問題はネットという空間は棲み分け出来ない辺りかな。同好の士が集っている、本人達からすると閉鎖空間なのに不特定多数にその場が見られてしまう。これは双方共に不幸な構造が起きやすい。インターネットというのは実はマス媒体なので、その自覚を持たないといけないのではあるが。

id:BUNTEN 「鬼六君」に噴いたのだが、誰も反応していないように見えるのはなぜ? (^_^;)

団鬼六は知られてないんでしょうか?
宇能鴻一郎も知らないかも。

id:buyobuyo あたまがわるい id:antonian ばかじゃね?何にスターつけてんだよボケ。憲法21条のどーこに「公共の福祉」なんて文言が入ってるんだよ。/ 調べてから書けバカども。なーんでろくに考えずに発言するの?発言しないと死ぬの?

相変わらず罵倒エナジーが冴えているbuyobuyoさんの指摘ぶくまはこれ↓

id:musokamui 妄想の自由と表現の自由は違うということ。表現の自由憲法にもあるとおり、公共の福祉を有する限りにおいて認められるわけだから。しかし実際のところパブリックな場所に出したら批判に堪えない表現物もある。かと

わたくしがあたまわるいのは認める。脳のハードディスクが少ない。
確かに「公共の福祉」ってのは変だ。条文はこうだ↓

1. 集会、結社及び言論、出版その他一切の表現の自由は、これを保障する。
2. 検閲は、これをしてはならない。通信の秘密は、これを侵してはならない。

☆つけたのは、福祉がどうこうの部分ではなく、「表現の自由は守られるべきであるが、パブリックな場所に出したら批判に堪えないモノがある」という主旨に対して。
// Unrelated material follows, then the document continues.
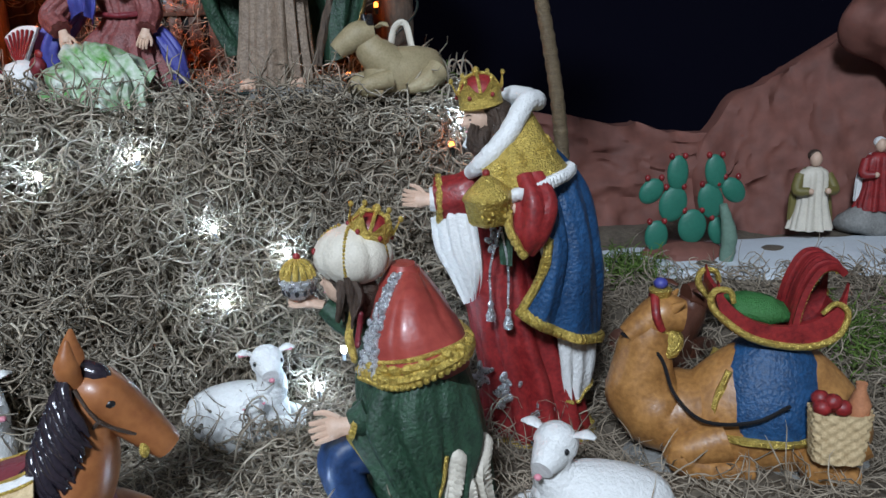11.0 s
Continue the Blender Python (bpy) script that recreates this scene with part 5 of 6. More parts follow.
hem(s, [(-0.0273, -0.0240, 0.1662), (-0.0289, -0.0180, 0.1812), (0.0223, -0.0120, 0.1906), (0.0206, -0.0260, 0.1769), (0.0075, -0.0310, 0.1707)][2:], 0.0011, antique_m, 30)
hem(s, [(-0.0284, -0.0230, 0.1652), (-0.0299, -0.0180, 0.1812), (-0.0230, -0.0100, 0.1915)], 0.0011, antique_m, 26)
s.ell((-0.0065, -0.0140, 0.1809), (0.0105, 0.0075, 0.0095), skin_m, (-15, 0, 0), 14)
s.tube([(-0.0164, -0.0180, 0.1812), (-0.0062, -0.0240, 0.1739), (0.0041, -0.0200, 0.1794)], (0.0026, 0.0030, 0.0026), cream_m, 8, 20, lump=0.3)
s.tube([(-0.009, 0.0, 0.184), (-0.0158, -0.0020, 0.1991)], (0.0090, 0.0080), skin_m, 14, 8)
head(s, (-0.0199, -0.0060, 0.2041), 0.0132, skin_m, -34, 14)
s.ell((-0.0143, 0.0040, 0.2110), (0.0132, 0.0132, 0.0125), hair_m, n=20, lump=0.28, fr=190)
for i, pth in enumerate(([(-0.0204, -0.0160, 0.2185), (-0.0128, -0.0140, 0.2204), (-0.0045, -0.0080, 0.2131)], [(-0.0071, -0.0120, 0.2180), (-0.0033, -0.0100, 0.2072), (-0.0035, -0.0080, 0.1963)], [(-0.0279, -0.0100, 0.2160), (-0.0291, -0.0080, 0.2081), (-0.0286, -0.0040, 0.2001)])):
    locks(s, pth, 0.0030, 0.0020, hair_m, 9, 20 + i)
s.ell((-0.0175, -0.0105, 0.1930), (0.0078, 0.0065, 0.0072), hair_m, (10, 8, 0), 14, lump=0.3, fr=220)
locks(s, [(-0.0120, -0.0120, 0.2033), (-0.0127, -0.0160, 0.1966), (-0.0164, -0.0180, 0.1899)], 0.0030, 0.0015, hair_m, 9, 31)
s.tube([(-0.026, -0.006, 0.166), (-0.0297, -0.0280, 0.1466), (-0.0249, -0.0370, 0.1394), (-0.0116, -0.0390, 0.1537)], (0.011, 0.013, 0.0125, 0.0095), robe_m, 20, 22, fold=0.06)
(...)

表現物というのは批判される宿命にあるのは本文に書いた通り。村上春樹だって、ミケランジェロだって批判されて来た。完全な肯定など存在しないのだ。

◆◆

ところで、陵辱モノゲームなんだが、何故陵辱モノでなくてはいけないのか?陵辱モノを必要としているのか、わたくしは理解出来ないと書いた。しかし、何故それを必要であるのか?という主張は読んでみたいと思う。

もう一つの性である女性を暴力で屈伏せしめる事が快感であるという光景は、女性からすると恐怖や不快感しか起きない。その不快感は、例えば日本人に暴力を振るう事が快感である。というようなモノがあったとして、それを観たら日本人は不快を覚えるであろう事と同じようなもんだとは思う。

しかし、それでもそれを何故必要とするのか?謎である。

ゆえに、読んでみたいのだが、読んだエントリは「表現の自由」という権利の主張ばかりであり、その権利を要求するべき、必要性の理由は書かれていない。

どこかにそういう心理を書いている奇特で漢なぶろぐなどあったら教えてください。



教えてくれた↓

http://www.asyura2.com/0401/health8/msg/815.html

阿修羅か!?と思ったらまともだった。

根源にある「男の不感症」に泣いた。